Since I just posted about my struggles with photography I thought I’d share what can only be described as an utter failure at getting a picture of the meatballs browning. The picture could be entitled “Meatballs in a Mineshaft.”
If you squint and use your imagination you can see the meatballs browning in the skillet. I swear both the overhead kitchen light and the one over the stove were on.
The photos of the finished dish are a bit better but still nowhere close to where I hope to get my photography skills.
At least the recipe is easy and delicious!
For the meatballs:
- 2 tablespoons olive oil, divided
- 1 medium onion, diced small
- 1 pound ground beef
- 1 pound ground pork
- 1/2 ( generous) cup Panko breadcrumbs
- 2 large egg yolks
- Pinch ground allspice
- Pinch ground nutmeg
- 1 teaspoon salt
- 1/2 teaspoon freshly ground black
For the gravy:
- 1/4 cup unsalted butter
- 1/3 cup all-purpose flour
- 3 cups beef broth
- 3/4 cup sour cream
- salt and freshly ground black pepper, to taste
- Fresh parsley leaves, chopped for garnish
- Heat 1 tablespoon olive oil in a large skillet over medium heat.
- Add the onions and cook, stirring frequently, until they are translucent, about 3 minutes.
- Remove from skillet and set aside.
- In a large bowl, place ground beef, ground pork, Panko, egg yolks, allspice, nutmeg, salt, pepper, and cooked onion.
- Mix with your hands until well combined.
- Roll the meat mixture in your hands to form meatballs about the size of a golf ball or slightly larger.
- Add the remaining tablespoon of olive oil to the skillet and heat.
- Brown the meatballs, in batches, until browned on all sides, about 5 minutes.
- Transfer the meatballs to a plate lined with paper towels.
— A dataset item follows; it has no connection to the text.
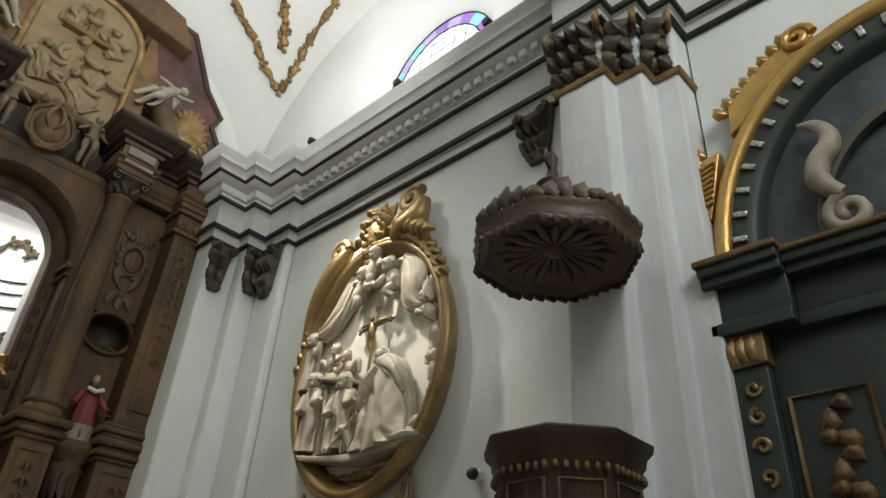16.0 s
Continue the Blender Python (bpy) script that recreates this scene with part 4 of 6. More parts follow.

- Melt the butter in the skillet.
- Whisk in flour until lightly browned (about 1 minute).
- Slowly whisk in beef broth and cook, whisking constantly, until slightly thickened (about 2 minutes).
- Stir sour cream into beef broth mixture until combined.
- Taste and adjust salt and pepper to taste.
- Return meatballs to skillet and cook over medium heat, stirring occasionally, until the meatballs are cooked through (160°F – to ensure both the beef and pork are fully cooked) and the gravy is thickened (about 10 minutes).
- Garnish with chopped parsley.
I serve the Swedish meatballs with egg noodles and a vegetable for a comforting, delicious meal.